Over the last few weeks I've been answering the question: what are the top 10 questions you've heard from wives/partners of porn and sex addicts and how would you answer these? Ted Shimer of Freedom Fight, has now created a handout with these questions and some succinct answers that will become a resource for his organization going forward. Today I address the final questions... however, I'd love to run another "ask the experts" series again soon, so please feel free to email me other questions, which will be submitted anonymously to sex addiction counseling experts at APSATS and C-SASI (formerly IACSAS).
I’ve been lied to so often, how will I ever be able to trust my husband again?
Because your husband’s sin (sexual acting out, lying) broke the trust, it’s now up to him to fix it. A good guide on how he can go about this is the book Worthy of her Trust. In the meantime, because you are more aware of the addiction, you are not as likely to be deceived a second time. That doesn’t mean your husband will never lie again, but that you can learn to watch for the overall patterns that show whether or not he is becoming a man of integrity worth trusting. If defensiveness, blame-shifting and denial continue to be part of his communications with you, you can probably assume that it’s not yet time to consider trust. When his actions consistently match his words, check in with God about “if,” and “how,” to begin to open yourself up again.
How can I help my teenaged/young adult children heal from the pain of finding out their dad has a porn/sex addiction?
Discovery/disclosure of a parent’s sex addiction can cause trauma in older children, as well as spouses. Helpful things you (and your husband, if he’s in the right place) can do for your children are listen to how they are feeling, and allow them to ask questions—though use discernment about how much detail to give them about the acting out. Children often have concerns for your safety, their own/others’ safety and need time and space to grieve the loss of their former happy (or happier) vision of the family. They may also need someone to talk to as they “put the pieces together”— because for many, learning about the addiction explains other patterns they have witnessed in their father/in the family for years. Some of this work is best done with a qualified sex addiction specialist, or other trusted professional. Keep in mind that there are some definite benefits to children knowing about the addiction. Some find a determination to stop the family pattern of addiction. Others feel more empowered to use boundaries with the parent with the addiction if he continues to behave in unhealthy ways. If your children do not yet know about their father’s addiction, a specialist can help guide you in the process of disclosing to them.
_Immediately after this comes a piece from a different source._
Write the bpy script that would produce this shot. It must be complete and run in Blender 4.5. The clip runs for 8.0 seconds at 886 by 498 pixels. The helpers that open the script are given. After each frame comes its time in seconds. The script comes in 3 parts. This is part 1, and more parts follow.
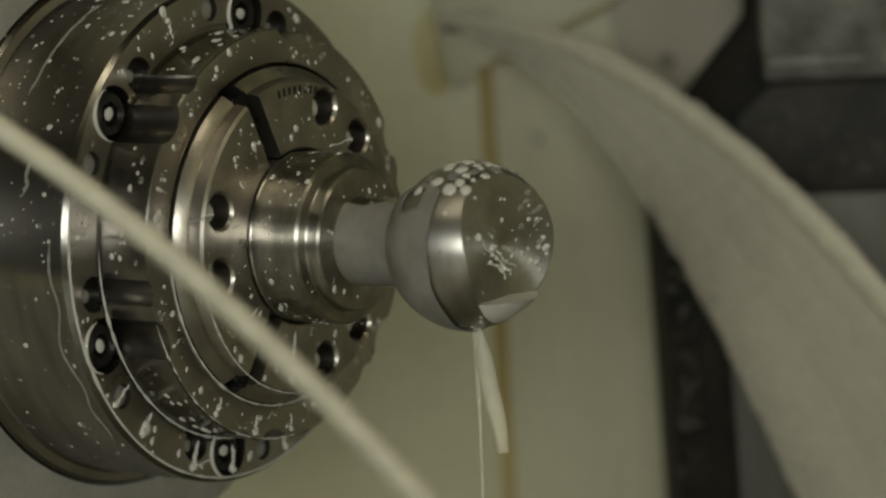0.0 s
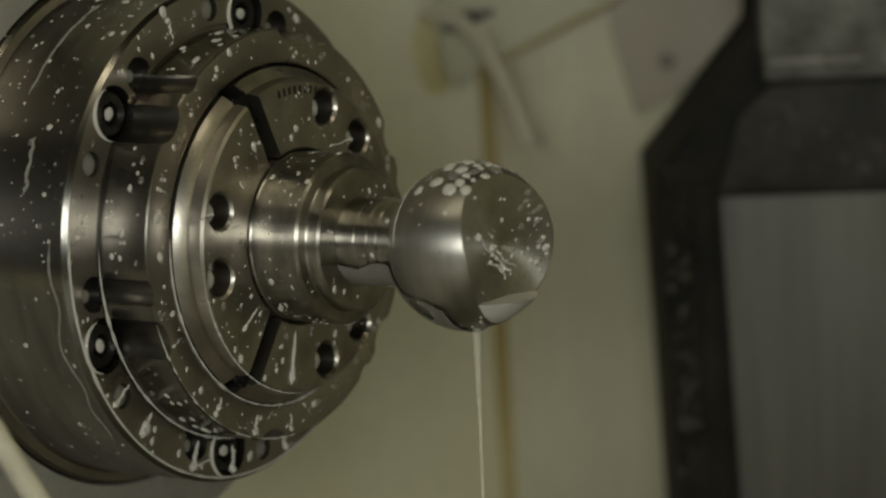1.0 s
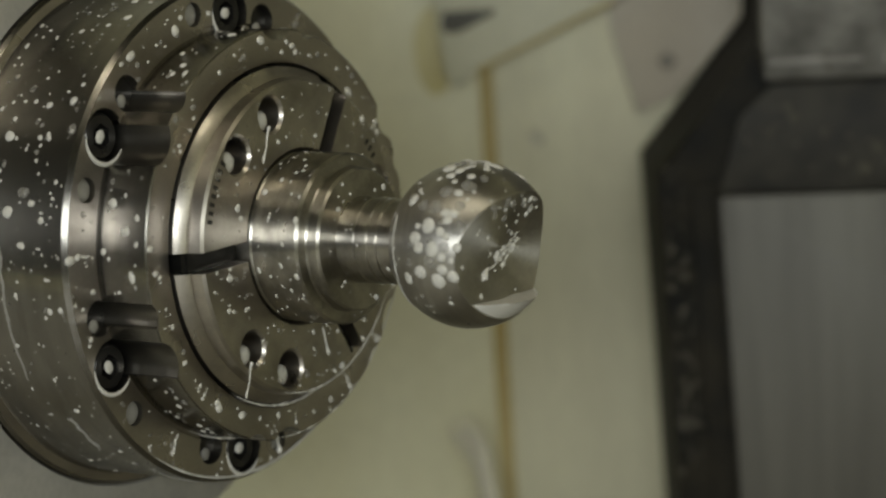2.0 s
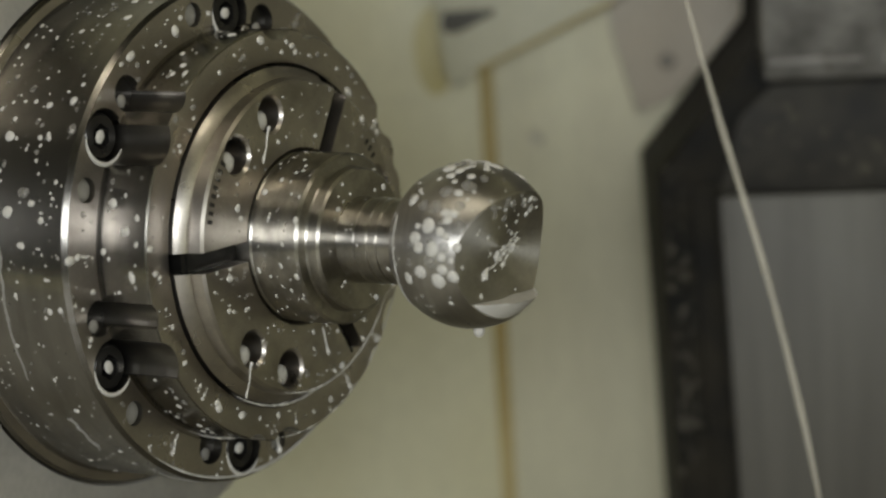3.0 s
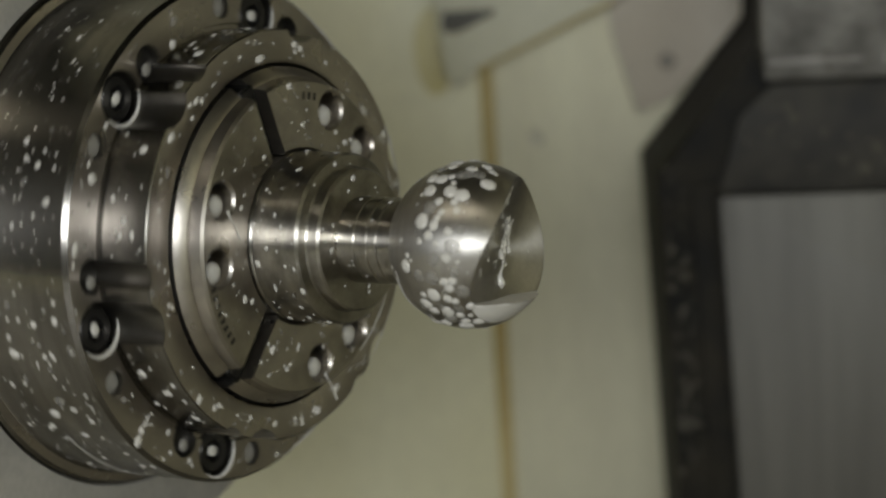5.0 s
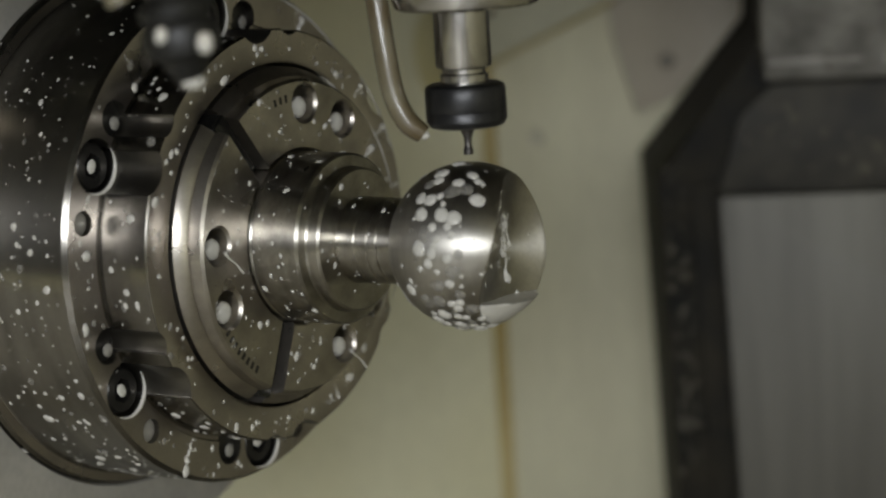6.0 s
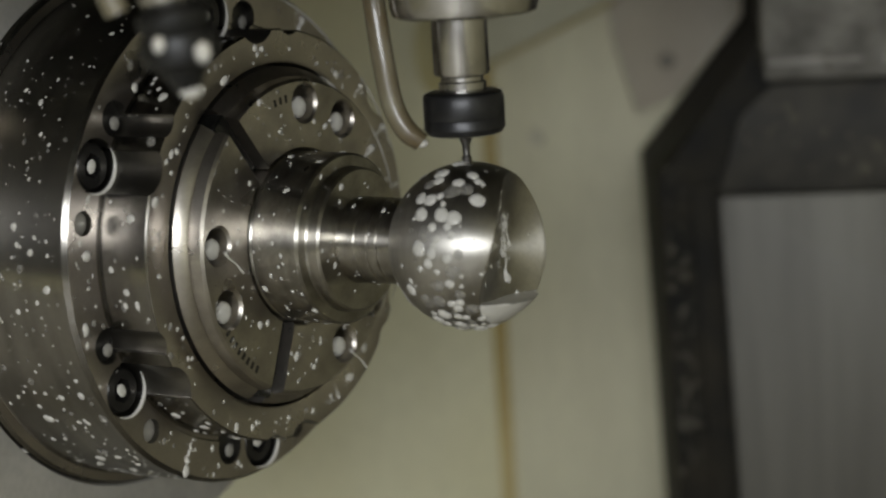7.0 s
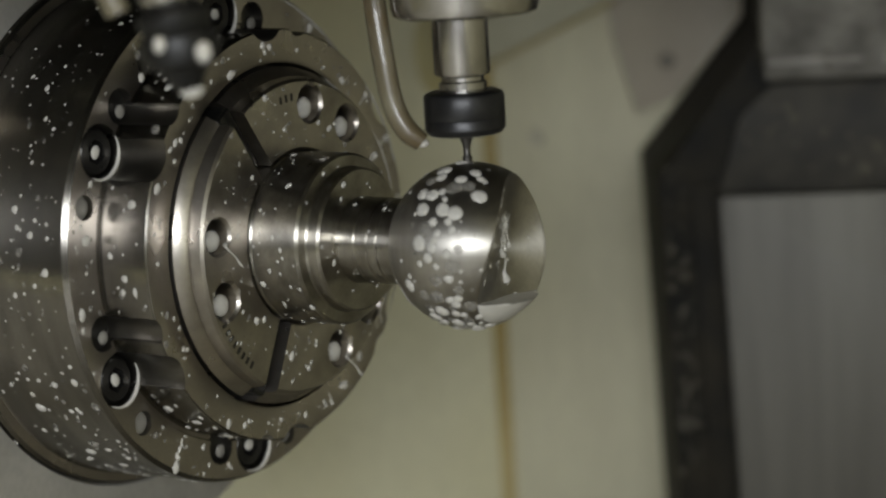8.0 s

I'd like to add that even very young children (toddlers and babies) can be negatively impacted by porn/sex addiction in the home. However, God has plans to redeem these losses to them and to you. Action will be required, however. One of the best steps you can take is to start expressing your concerns to safe people, including a qualified counsellor. Some of the many amazing counselors at APSATS, have recently done some studying around how to help your children, as well as you, through this.